AIM: Pictures aside, quote the whole listing exactly.

**** DATASET EXCERPT ****

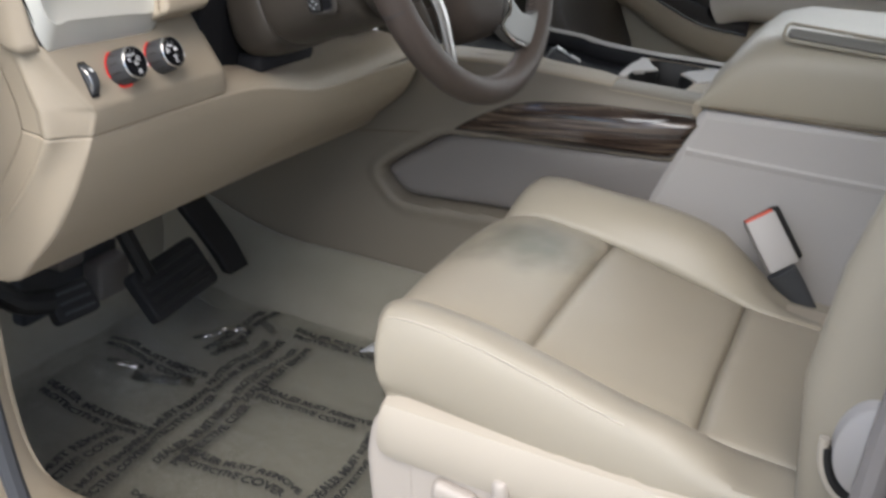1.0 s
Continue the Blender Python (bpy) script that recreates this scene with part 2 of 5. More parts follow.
def tube(pts, r, seg=10, closed=False, flat=1.0, up=None):
    pts = [Vector(p) for p in pts]
    n = len(pts)
    rings = []
    side = None
    for i, p in enumerate(pts):
        a = pts[(i - 1) % n] if closed or i else pts[i]
        b = pts[(i + 1) % n] if closed or i < n - 1 else pts[i]
        d = (b - a).normalized()
        if up is not None:
            side = d.cross(Vector(up)).normalized()
        elif side is None:
            side = d.cross(Vector((0.123, 0.456, 0.88))).normalized()
        else:
            side = (side - d * side.dot(d)).normalized()
        top = side.cross(d)
        q = r[i] if isinstance(r, (list, tuple)) else r
        rings.append([p + q * (math.cos(t) * side + flat * math.sin(t) * top) for t in (2 * math.pi * k / seg for k in range(seg))])
    if closed:
        rings.append(rings[0])
        bm = sheet(rings, True)
        bmesh.ops.remove_doubles(bm, verts=bm.verts, dist=1e-6)
        bmesh.ops.recalc_face_normals(bm, faces=bm.faces)
        return bm
    return loft(rings)


def plate(outline, depth, r=0.0, seg=3):
    """A plate with its face at z = 0 and its body behind it; r: the rounding of the face's edge."""
    pts = [Vector((x, y, 0)) for x, y in outline]
    keep = [p for i, p in enumerate(pts) if (p - pts[i - 1]).length > 1e-7]
    m = len(keep)
    if sum(a.x * b.y - a.y * b.x for a, b in zip(keep, keep[1:] + keep[:1])) < 0:
        keep = keep[::-1]
    if not r:
        return loft([[p - Vector((0, 0, depth)) for p in keep], keep])
    mid = sum(keep, Vector()) / m
    area = 0.0
    heart = Vector()
    for a, b in zip(keep, keep[1:] + keep[:1]):
        w = a.x * b.y - a.y * b.x
        area += w
        heart += (a + b) * w / 3
    heart = heart / area if abs(area) > 1e-12 else mid
    xy = np.array([(p.x, p.y) for p in keep])
    step = np.roll(xy, -1, 0) - xy

    def sunk(p):
        """The face's height at p: its edge falls away in a quarter circle."""
        o = np.array((p.x, p.y)) - xy
        f = np.clip((o * step).sum(1) / np.maximum((step ** 2).sum(1), 1e-14), 0, 1)
        d = float(np.sqrt(((o - f[:, None] * step) ** 2).sum(1)).min())
        t = min(1.0, d / r)
        return -r * (1 - math.sqrt(max(0.0, 1 - (1 - t) ** 2)))

    rings = [[p - Vector((0, 0, depth)) for p in keep]]
    share = [0.0] + [(k / seg) ** 1.6 for k in range(1, seg + 1)] + [1.5, 2.4]
    for s in share:
        ring = []
        for p in keep:
            way = heart - p
            q = p + way * min(0.75, s * r * 1.15 / max(1e-6, way.length))
            ring.append(Vector((q.x, q.y, sunk(q))))
        rings.append(ring)
    bm = sheet(rings, True)
    bm.verts.ensure_lookup_table()
    bm.faces.new([bm.verts[i] for i in range(m)][::-1])
    tip = bm.verts.new(Vector((heart.x, heart.y, sunk(heart))))
    last = len(bm.verts) - 1 - m
    bm.verts.ensure_lookup_table()
    for i in range(m):
        bm.faces.new((bm.verts[last + i], bm.verts[last + (i + 1) % m], tip))
    bmesh.ops.recalc_face_normals(bm, faces=bm.faces)
    return bm


def rrect(w, h, r, n=5):
    out = []
    for cx, cy, a0 in ((w / 2 - r, h / 2 - r, 0), (-w / 2 + r, h / 2 - r, 90), (-w / 2 + r, -h / 2 + r, 180), (w / 2 - r, -h / 2 + r, 270)):
        out += [(cx + r * math.cos(radians(a0 + 90 * i / n)), cy + r * math.sin(radians(a0 + 90 * i / n))) for i in range(n + 1)]
    return out


def rounded(pts, r, n=4):
    """A polygon with its corners rounded."""
    out = []
    m = len(pts)
    for i in range(m):
        a, b, c = (Vector((*pts[(i + k) % m], 0)) for k in (-1, 0, 1))
        da, dc = a - b, c - b
        half = max(0.2, da.angle(dc, math.pi) / 2)
        q = min(max(r, 0.7 * r / math.tan(half)) if half < 1.5 else r, da.length * 0.45, dc.length * 0.45)
        p0, p1 = b + da.normalized() * q, b + dc.normalized() * q
        for k in range(n + 1):
            f = k / n
            p = (1 - f) ** 2 * p0 + 2 * f * (1 - f) * b + f * f * p1
            out.append((p.x, p.y))
    return out


def moved(bm, m):
    bmesh.ops.transform(bm, matrix=m, verts=bm.verts)
    return bm


def joined(*bms):
    out = bmesh.new()
    for b in bms:
        me = bpy.data.meshes.new("tmp")
        b.to_mesh(me)
        out.from_mesh(me)
        bpy.data.meshes.remove(me)
        b.free()
    return out


def panel(o, lean=0.0, turn=0.0):
    """A frame at o: x to the car's right, y up the face, z out of the face towards the driver; lean: degrees that the top goes forward."""
    a = radians(lean)
    m = Matrix(((1, 0, 0), (0, math.sin(a), -math.cos(a)), (0, math.cos(a), math.sin(a)))).to_4x4()
    return Matrix.Translation(o) @ pose(0, 0, 0, 0, 0, turn) @ m


def facing(o, normal, up=(0, 0, 1)):
    z = Vector(normal).normalized()
    x = Vector(up).cross(z).normalized()
    y = z.cross(x)
    return Matrix.Translation(o) @ Matrix((x, y, z)).transposed().to_4x4()


def lettering(words, size, m, depth=0.0003):
    cu = bpy.data.curves.new("letters", "FONT")
    cu.body, cu.size, cu.align_x, cu.align_y, cu.extrude = words, size, "CENTER", "CENTER", depth
    cu.resolution_u, cu.offset = 3, size * 0.035
    ob = new("letters", cu)
    dg = bpy.context.evaluated_depsgraph_get()
    me = bpy.data.meshes.new_from_object(ob.evaluated_get(dg))
    bm = bmesh.new()
    bm.from_mesh(me)
    bpy.data.objects.remove(ob)
    bpy.data.meshes.remove(me)
    return moved(bm, m)


def thing(name, at, label, category, group="", kind=""):
    ob = new(name)
    ob.empty_display_size = 0.05
    ob.location = at
    return tagged(ob, label, category, group, kind)


def mesh_of(name, bm, mat, smooth=True, thick=0.0, bevel=0.0, angle=35):
    me = bpy.data.meshes.new(name)
    for f in bm.faces:
        f.smooth = smooth and len(f.verts) <= 6
    bm.to_mesh(me)
    bm.free()
    me.materials.append(mat)
    if smooth:
        me.set_sharp_from_angle(angle=radians(angle))
    ob = new(name, me)
    if thick:
        s = ob.modifiers.new("thickness", "SOLIDIFY")
        s.thickness, s.offset = thick, 0
    if bevel:
        b = ob.modifiers.new("edges", "BEVEL")
        b.width, b.segments, b.limit_method, b.angle_limit = bevel, 2, "ANGLE", radians(40)
    return ob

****

FINISHED EXERCISE:
1.0 s
Continue the Blender Python (bpy) script that recreates this scene with part 2 of 5. More parts follow.
def tube(pts, r, seg=10, closed=False, flat=1.0, up=None):
    pts = [Vector(p) for p in pts]
    n = len(pts)
    rings = []
    side = None
    for i, p in enumerate(pts):
        a = pts[(i - 1) % n] if closed or i else pts[i]
        b = pts[(i + 1) % n] if closed or i < n - 1 else pts[i]
        d = (b - a).normalized()
        if up is not None:
            side = d.cross(Vector(up)).normalized()
        elif side is None:
            side = d.cross(Vector((0.123, 0.456, 0.88))).normalized()
        else:
            side = (side - d * side.dot(d)).normalized()
        top = side.cross(d)
        q = r[i] if isinstance(r, (list, tuple)) else r
        rings.append([p + q * (math.cos(t) * side + flat * math.sin(t) * top) for t in (2 * math.pi * k / seg for k in range(seg))])
    if closed:
        rings.append(rings[0])
        bm = sheet(rings, True)
        bmesh.ops.remove_doubles(bm, verts=bm.verts, dist=1e-6)
        bmesh.ops.recalc_face_normals(bm, faces=bm.faces)
        return bm
    return loft(rings)


def plate(outline, depth, r=0.0, seg=3):
    """A plate with its face at z = 0 and its body behind it; r: the rounding of the face's edge."""
    pts = [Vector((x, y, 0)) for x, y in outline]
    keep = [p for i, p in enumerate(pts) if (p - pts[i - 1]).length > 1e-7]
    m = len(keep)
    if sum(a.x * b.y - a.y * b.x for a, b in zip(keep, keep[1:] + keep[:1])) < 0:
        keep = keep[::-1]
    if not r:
        return loft([[p - Vector((0, 0, depth)) for p in keep], keep])
    mid = sum(keep, Vector()) / m
    area = 0.0
    heart = Vector()
    for a, b in zip(keep, keep[1:] + keep[:1]):
        w = a.x * b.y - a.y * b.x
        area += w
        heart += (a + b) * w / 3
    heart = heart / area if abs(area) > 1e-12 else mid
    xy = np.array([(p.x, p.y) for p in keep])
    step = np.roll(xy, -1, 0) - xy

    def sunk(p):
        """The face's height at p: its edge falls away in a quarter circle."""
        o = np.array((p.x, p.y)) - xy
        f = np.clip((o * step).sum(1) / np.maximum((step ** 2).sum(1), 1e-14), 0, 1)
        d = float(np.sqrt(((o - f[:, None] * step) ** 2).sum(1)).min())
        t = min(1.0, d / r)
        return -r * (1 - math.sqrt(max(0.0, 1 - (1 - t) ** 2)))

    rings = [[p - Vector((0, 0, depth)) for p in keep]]
    share = [0.0] + [(k / seg) ** 1.6 for k in range(1, seg + 1)] + [1.5, 2.4]
    for s in share:
        ring = []
        for p in keep:
            way = heart - p
            q = p + way * min(0.75, s * r * 1.15 / max(1e-6, way.length))
            ring.append(Vector((q.x, q.y, sunk(q))))
        rings.append(ring)
    bm = sheet(rings, True)
    bm.verts.ensure_lookup_table()
    bm.faces.new([bm.verts[i] for i in range(m)][::-1])
    tip = bm.verts.new(Vector((heart.x, heart.y, sunk(heart))))
    last = len(bm.verts) - 1 - m
    bm.verts.ensure_lookup_table()
    for i in range(m):
        bm.faces.new((bm.verts[last + i], bm.verts[last + (i + 1) % m], tip))
    bmesh.ops.recalc_face_normals(bm, faces=bm.faces)
    return bm


def rrect(w, h, r, n=5):
    out = []
    for cx, cy, a0 in ((w / 2 - r, h / 2 - r, 0), (-w / 2 + r, h / 2 - r, 90), (-w / 2 + r, -h / 2 + r, 180), (w / 2 - r, -h / 2 + r, 270)):
        out += [(cx + r * math.cos(radians(a0 + 90 * i / n)), cy + r * math.sin(radians(a0 + 90 * i / n))) for i in range(n + 1)]
    return out


def rounded(pts, r, n=4):
    """A polygon with its corners rounded."""
    out = []
    m = len(pts)
    for i in range(m):
        a, b, c = (Vector((*pts[(i + k) % m], 0)) for k in (-1, 0, 1))
        da, dc = a - b, c - b
        half = max(0.2, da.angle(dc, math.pi) / 2)
        q = min(max(r, 0.7 * r / math.tan(half)) if half < 1.5 else r, da.length * 0.45, dc.length * 0.45)
        p0, p1 = b + da.normalized() * q, b + dc.normalized() * q
        for k in range(n + 1):
            f = k / n
            p = (1 - f) ** 2 * p0 + 2 * f * (1 - f) * b + f * f * p1
            out.append((p.x, p.y))
    return out


def moved(bm, m):
    bmesh.ops.transform(bm, matrix=m, verts=bm.verts)
    return bm


def joined(*bms):
    out = bmesh.new()
    for b in bms:
        me = bpy.data.meshes.new("tmp")
        b.to_mesh(me)
        out.from_mesh(me)
        bpy.data.meshes.remove(me)
        b.free()
    return out


def panel(o, lean=0.0, turn=0.0):
    """A frame at o: x to the car's right, y up the face, z out of the face towards the driver; lean: degrees that the top goes forward."""
    a = radians(lean)
    m = Matrix(((1, 0, 0), (0, math.sin(a), -math.cos(a)), (0, math.cos(a), math.sin(a)))).to_4x4()
    return Matrix.Translation(o) @ pose(0, 0, 0, 0, 0, turn) @ m


def facing(o, normal, up=(0, 0, 1)):
    z = Vector(normal).normalized()
    x = Vector(up).cross(z).normalized()
    y = z.cross(x)
    return Matrix.Translation(o) @ Matrix((x, y, z)).transposed().to_4x4()


def lettering(words, size, m, depth=0.0003):
    cu = bpy.data.curves.new("letters", "FONT")
    cu.body, cu.size, cu.align_x, cu.align_y, cu.extrude = words, size, "CENTER", "CENTER", depth
    cu.resolution_u, cu.offset = 3, size * 0.035
    ob = new("letters", cu)
    dg = bpy.context.evaluated_depsgraph_get()
    me = bpy.data.meshes.new_from_object(ob.evaluated_get(dg))
    bm = bmesh.new()
    bm.from_mesh(me)
    bpy.data.objects.remove(ob)
    bpy.data.meshes.remove(me)
    return moved(bm, m)


def thing(name, at, label, category, group="", kind=""):
    ob = new(name)
    ob.empty_display_size = 0.05
    ob.location = at
    return tagged(ob, label, category, group, kind)


def mesh_of(name, bm, mat, smooth=True, thick=0.0, bevel=0.0, angle=35):
    me = bpy.data.meshes.new(name)
    for f in bm.faces:
        f.smooth = smooth and len(f.verts) <= 6
    bm.to_mesh(me)
    bm.free()
    me.materials.append(mat)
    if smooth:
        me.set_sharp_from_angle(angle=radians(angle))
    ob = new(name, me)
    if thick:
        s = ob.modifiers.new("thickness", "SOLIDIFY")
        s.thickness, s.offset = thick, 0
    if bevel:
        b = ob.modifiers.new("edges", "BEVEL")
        b.width, b.segments, b.limit_method, b.angle_limit = bevel, 2, "ANGLE", radians(40)
    return ob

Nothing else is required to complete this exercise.